Friday 31 August 2012

Lunch at Good Things Cafe music in The Tin Pub


For Galen’s 15th birthday we had lunch at The Good Things Café. Having ordered a cake we were careful with what we ate, sticking to a main course and the cake that came out with five candles on it as we all sang Happy Birthday. Despite our efforts we still came out feeling stuffed, most of the blame for which could be put on the cake. It was almost six inches high and slathered in thick dark brown chocolate. We could not have eaten any more.



Back at the Cottage the clouds had come down and it was grey and restless outside. There was a temptation to settle into one of the chairs and sleep and maybe we did that for a while but there was a need for fresh air so some of us went for the short walk in the hills behind Ahakista to the stone circle. It looked different this year – some of the vegetation had been cut back but the stones were still stuck solid in the landscape overlooking their corner of the bay. I took pictures of the same striations in the stones that I always take when we do the walk.

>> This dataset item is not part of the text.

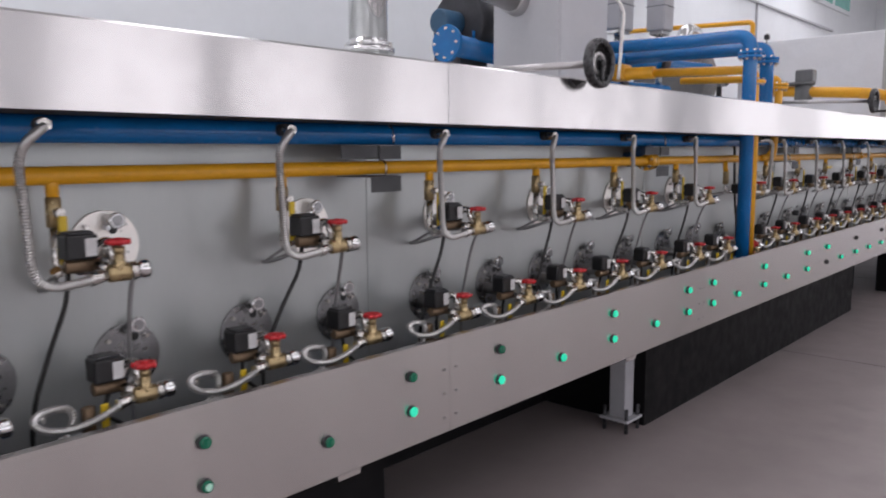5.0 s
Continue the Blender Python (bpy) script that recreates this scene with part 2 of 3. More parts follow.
# ---- hall: floor, walls, ceiling ----
FZ = -0.03
floor = setting("floor", box(X0, YF, FZ - 0.2, X1, YB, FZ), CONCRETE, "grey-pink painted concrete floor with saw-cut joints", "floor")
for fx in (-6.3, -2.1, 2.15, 6.4, 10.7, 15.0):
    j = part("joint", box(fx - 0.004, YF, FZ - 0.001, fx + 0.004, YB, FZ + 0.0015), JOINT, floor)
for fy in (-4.6,):
    j = part("joint", box(X0, fy - 0.004, FZ - 0.001, X1, fy + 0.004, FZ + 0.0017), JOINT, floor)
wall_back = setting("wall_back", box(X0, YB, FZ, X1, YB + 0.2, ZC), WHITE_WALL, "white insulated panel back wall", "wall")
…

Walking back past The Tin Pub we saw that Brian & Nicola were going to be playing that evening starting at 7.00pm. In the Cottage I made garlic rich tomato sauce for later and we all trooped back out to The Tin Pub. Cars lined road outside and pushing the door open we had to squeeze past the crush of bodies that filled the place. I made it slowly to the bar and put in the order for cokes and crisps that had been shouted at me by the kids.



Despite it being so busy there was a table free in the corner under the bar with a few empty seats and most of us were able to sit down with me propped up against the bar well placed to put in an order for another pint.



The place was full with faces familiar and others half recognized.  Big men sat at their stools at the bar. Outside in the marquee there was food and more people milled occasionally forcing there way back in to pick up another sound. The place was heavy with deep conversation and laughter.

Nicola & Brian were two young women playing guitars and singing and Brian sat on an amp in the back adding the odd harmony vocal.  They were tucked in the corner under the dartboard and played Proud Mary and a selection of Beatle’s songs.  The played for half an hour or so and then announced that they were making way the O’Donovans.





Brian & Nicola stepped away from their corner to be replaced ten minutes later by a group of five faces that up until then had been part of the crowd and the chat round the bar. They carried tin-whistles and a small recorder, a guitar, an accordion and an electric mandolin and a bodhran. They were squeezed into the corner with the crowd in the bar having swelling to push them back. The woman playing the bodhran and was almost part of the crush, it was difficult to see how she played with her head bent down as people pushed past and around her.

The noise quietened as they started to play. Despite all the instruments they were not loud. The guitar and accordion set up the basis melody and rhythm and thrum whilst the recorder and mandolin flirted over the top. It was difficult to see how many were playing at one time such was the crush and the hands held high carrying cameras. It was  later that we realized that the cameras were held up not by eager tourists but by the cousins, the aunts and uncles of the people playing. An old lady sat rapt at a spare chair by our table.  Tadgh Hegarty stood in front of us shoulders shaking to the music.




After two songs a voice from near the bar called for spoons and a pair were passed over the heads of the crowd to the the bodhran player and their clack and click underscored the next song.

They played for about 45 minutes. The first few songs were instrumental and then one of the women stepped forward to sing. The singing brought about another change in the atmosphere. the songs were familiar and you the tone of the background conversation changed as people started to mouth the words.

They finished with Wild Mountain Thyme the audience now singing words rther than just mouthing them and the Close to Fine an old song I could remember sung by The Indogo Girls and that was it. The crowd relaxed and we were back in a bar again. Brian & Nicola collected their instruments and started to get ready for their second set.

We turned to go back to the Cottage and spoke briefly to Nieve over the bar. They had not played for 18 months and they had got back together for a 50th birthday over the weekend. That had been celebrated the previous night at Arundels  and tonight they were playing again as one of them had come back from the States for the party.

Outside the weather was more restless and a heavy wind flattened the hedges. Rain came as the kids were jumping off the pier in the dark. Whipped by the wind it stung at our faces as we watched them leap from  end into the choppy waters.